Empirically, my observed samples have a log-normal distribution. This is quite interesting because log-normal distributions behave quite differently from Gaussian distributions. For example, the average value falls quite far from the median. The log-normal distribution is also highly asymmetric. You need to use the geometric mean and geometric standard deviation rather than the more common arithmetic mean and standard deviation.

Thursday, August 9, 2007

What's missing from this picture?

A friend was conducting an interview the other day and asked the applicant to write a program that traversed a tree in depth-first order. The applicant started by defining a class for the nodes in the tree:
class Node {
    int value;
    Node parent;
}


Well, it is certainly space efficient. Optimized for going up the tree, too.

Tuesday, August 7, 2007

Naive Bayesian Classifier

In analyzing my data I wanted to classify it with a naive Bayesian classifier. I wasn't sure I had the math right, so I wrote a tiny abstract classifier to test with.
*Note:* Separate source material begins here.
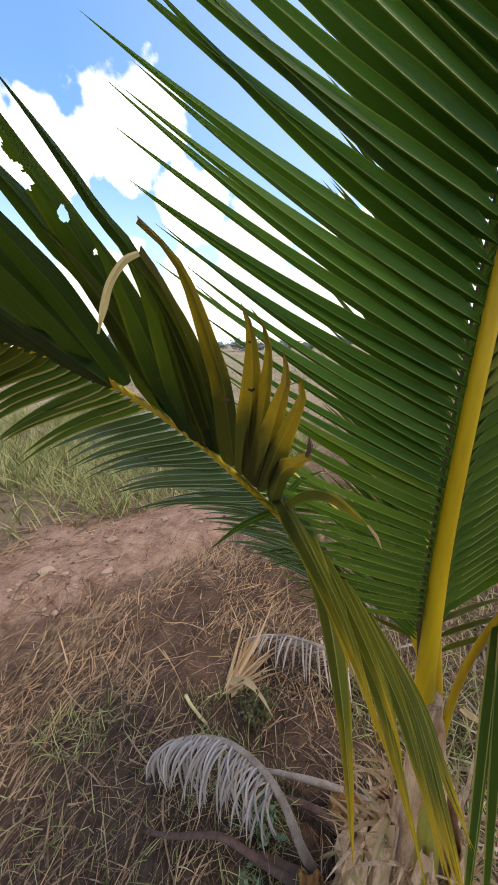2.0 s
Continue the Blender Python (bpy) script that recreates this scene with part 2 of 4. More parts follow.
RACHIS = rachis_material()
PETIOLE = plain("petiole", (0.2, 0.165, 0.02), (0.36, 0.27, 0.045), 6, 0.55, (6, 6, 0.8), 0.002, third=(0.34, 0.20, 0.09))
DEADSTALK = plain("dead_stalk", (0.18, 0.125, 0.09), (0.36, 0.275, 0.21), 9, 0.85, (4, 4, 1), 0.003)
INNERSTALK = plain("inner_stalk", (0.10, 0.075, 0.03), (0.21, 0.165, 0.07), 9, 0.7, (4, 4, 1), 0.002)
BROWNSTALK = plain("brown_stalk", (0.055, 0.026, 0.018), (0.15, 0.075, 0.05), 9, 0.8, (4, 4, 1), 0.003)
FIBRE = plain("leaf_base_fibre", (0.38, 0.205, 0.105), (0.74, 0.49, 0.31), 16, 0.9, (3, 3, 0.6), 0.007, third=(0.30, 0.15, 0.075), spec=0.08)
HUSK = plain("rotting_husk", (0.16, 0.065, 0.025), (0.42, 0.21, 0.075), 18, 0.95, (3, 3, 0.8), 0.008, third=(0.5, 0.34, 0.16), spec=0.05)
CUTWOOD = plain("cut_stub", (0.42, 0.30, 0.12), (0.60, 0.47, 0.24), 20, 0.8, depth=0.003)
STRAW = plain("straw", (0.065, 0.036, 0.02), (0.41, 0.245, 0.125), 20, 0.8, vary="island", depth=0.0005)
GREYSTRAW = plain("grey_litter", (0.055, 0.034, 0.022), (0.27, 0.18, 0.115), 20, 0.9, vary="island", depth=0.0005)
TORN = leaf_material("torn_strip", (0.34, 0.19, 0.10), (0.6, 0.40, 0.24), through=0.2, rough=0.8, glow=(0.5, 0.34, 0.16), gloss=0.1)
TAN_STRIP = plain("dry_strip", (0.12, 0.08, 0.052), (0.40, 0.285, 0.20), 16, 0.8, vary="island", depth=0.001)
MOSS = plain("moss", (0.045, 0.045, 0.012), (0.13, 0.11, 0.035), 30, 0.8, through=0.15, vary="island", depth=0.0005)
DARKSTRAW = plain("fine_litter", (0.07, 0.037, 0.021), (0.26, 0.145, 0.082), 20, 0.9, vary="island", depth=0.0005)
GRASSMAT = plain("grass_blades", (0.14, 0.16, 0.03), (0.46, 0.42, 0.17), 6, 0.7, through=0.25, vary="island", depth=0.0005)
WEED = plain("weed_leaf", (0.085, 0.11, 0.045), (0.21, 0.25, 0.12), 30, 0.6, through=0.25, vary="island", depth=0.0005)
FOLIAGE = plain("far_foliage", (0.05, 0.075, 0.03), (0.13, 0.16, 0.07), 1.2, 0.8, through=0.15, vary="island", depth=0.0)
# Pale grey-green: the haze of distance is put into the colour.
FARLEAF = plain("haze_paled_foliage", (0.22, 0.25, 0.22), (0.33, 0.36, 0.31), 0.6, 0.9, through=0.15, vary="island", depth=0.0)
TREELEAF = plain("tree_foliage", (0.16, 0.19, 0.09), (0.28, 0.31, 0.17), 1.2, 0.8, through=0.4, vary="island", depth=0.0)
BARK = plain("bark", (0.10, 0.075, 0.055), (0.22, 0.17, 0.13), 8, 0.9)


def soil_material():
    n = Nodes("soil")
    v = n.coord("Object")
    big, mid, fine = n.noise(v, 0.9, 5.0), n.noise(v, 6.0, 6.0, 0.65), n.noise(v, 60.0, 4.0, 0.7)
    tone = n.calc("ADD", n.calc("MULTIPLY", mid, 0.6), n.calc("MULTIPLY", fine, 0.4))
    bare = n.mix(n.span(tone, 0.32, 0.68), (0.14, 0.068, 0.04), (0.36, 0.22, 0.148))
    litter = n.mix(n.span(tone, 0.3, 0.7), (0.03, 0.015, 0.009), (0.135, 0.075, 0.046))
    sep = n.t.nodes.new("ShaderNodeSeparateXYZ")
    n.t.links.new(v, sep.inputs[0])
    x, y = sep.outputs[0], sep.outputs[1]
    # the bare track: a band of trodden soil
    track = n.calc("SUBTRACT", n.calc("SUBTRACT", y, n.calc("MULTIPLY", x, 0.59)), 2.55)
    band = n.span(n.calc("SUBTRACT", n.calc("ABSOLUTE", track), n.calc("MULTIPLY", n.calc("SUBTRACT", big, 0.5), 1.5)), 0.5, 0.85, 1.0, 0.0)
    band = n.calc("MULTIPLY", band, n.span(x, 0.7, 1.6, 1.0, 0.25))
    far = n.span(n.calc("ADD", y, n.calc("MULTIPLY", x, 0.3)), 3.2, 9)
    patch = n.calc("ADD", n.calc("MULTIPLY", n.noise(v, 0.35, 6.0, 0.7), 0.6), n.calc("MULTIPLY", n.noise(n.coord("Object", (0.5, 2.5, 1)), 2.0, 5.0, 0.7), 0.4))
    field = n.mix(n.span(patch, 0.35, 0.65), (0.18, 0.125, 0.07), (0.34, 0.26, 0.155))
    field = n.mix(n.calc("MULTIPLY", n.span(n.noise(v, 0.22, 3.0), 0.52, 0.68), 0.6), field, (0.17, 0.19, 0.07))
    verge = n.calc("MULTIPLY", n.span(n.calc("ADD", track, n.calc("MULTIPLY", n.calc("SUBTRACT", big, 0.5), 1.2)), 0.35, 0.8), 0.45)
    colour = n.mix(band, n.mix(verge, litter, field), bare)
    # darker soil along the bottom of the rut
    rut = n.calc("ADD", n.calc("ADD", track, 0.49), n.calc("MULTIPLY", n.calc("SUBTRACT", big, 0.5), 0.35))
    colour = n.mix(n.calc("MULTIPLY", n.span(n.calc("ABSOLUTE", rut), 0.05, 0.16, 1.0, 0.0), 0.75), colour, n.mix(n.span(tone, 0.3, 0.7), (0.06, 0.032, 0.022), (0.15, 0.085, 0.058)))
    colour = n.mix(far, colour, field)
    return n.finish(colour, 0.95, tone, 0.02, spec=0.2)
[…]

The code is pretty cool:

(define (10log10 x)
  (* 10.0 (/ (log x) (log 10.0))))
;
(define (sum f list)
  (fold-left (lambda (sum element)
               (+ sum (f element)))
             0
             list))
;
(define (count-if predicate list)
  (sum (lambda (element)
         (if (predicate element)
             1
             0))
       list))
;
(define (count-if-not predicate list)
  (sum (lambda (element)
         (if (predicate element)
             0
             1))
       list))
;
(define (weight-if-present has-feature? positive-examples
                                        negative-examples)
  (10log10
   (/ (* (+ (count-if has-feature? positive-examples) .5)
         (length negative-examples))
      (* (+ (count-if has-feature? negative-examples) .5)
         (length positive-examples)))))
;
(define (weight-if-absent has-feature? positive-examples 
                                       negative-examples)
  (10log10
   (/ (* (+ (count-if-not has-feature? positive-examples) .5)
         (length negative-examples))
      (* (+ (count-if-not has-feature? negative-examples) .5)
         (length positive-examples)))))
;
(define (weight has-feature? 
                positive-examples negative-examples 
                test-element)
  (if (has-feature? test-element)
      (weight-if-present has-feature? positive-examples 
                                      negative-examples)
      (weight-if-absent  has-feature? positive-examples 
                                      negative-examples)))
;
(define (naive-bayesian-classifier feature-list positive-examples 
                                                negative-examples)
  (lambda (test-element)
    (sum (lambda (feature)
           (weight feature 
                   positive-examples negative-examples 
                   test-element))
         feature-list)))

.

Obviously this can radically improved for performance. Also note that your version of Scheme might take the arguments to fold-left in a different order. In Statistics and the War on Spam, Dave Madigan gives a really good introduction to naive Bayesian classifiers. The implementation above is based on that paper. The paper also describes why you add .5 to all the counts. To take the example directly from the paper:

;;; Message sets with stop words removed
;;; and word stemming applied.
(define *ham-messages* 
  '((brown fox quick)
    (rabbit run run run)))
;
(define *spam-messages* 
  '((quick rabbit run run)
    (rabbit rest)))
;
;;; A list of six procedures, each tests for
;;; the presence of a single word in a message.
(define *features*
  (map (lambda (word)
         (lambda (message)
           (member word message)))
       '(brown fox quick rabbit rest run)))
;
(define *example-classifier*
  (naive-bayesian-classifier 
   *features*
   *ham-messages*
   *spam-messages*))
;
;;; Classify a new message.
(*example-classifier* '(quick rabbit rest))
;Value: -11.426675035687316

.

The value returned differs from the one in the paper for two reasons. I use positive values to indicate `ham' and negative for `spam', rather than vice-versa. I also compute the logarithm in base 10 rather than the natural log and multiply the result by 10 (decibels rule!). This makes it much easier to eyeball the results. Negative is bad, and every 10 dB is another order of magnitude. With a value of -11, I can see that this is spam with a better than 90% probability. (10 dB = 90%, 20 dB = 99%, 30 dB = 99.9%, 40 dB = 99.99%, etc.) Stupid blogger removes blank lines in PRE sections, so I inserted semicolons. It also has problems transitioning back out of PRE, so I have periods in there as well. I don't like to blog anyway, and this just adds another reason to avoid it.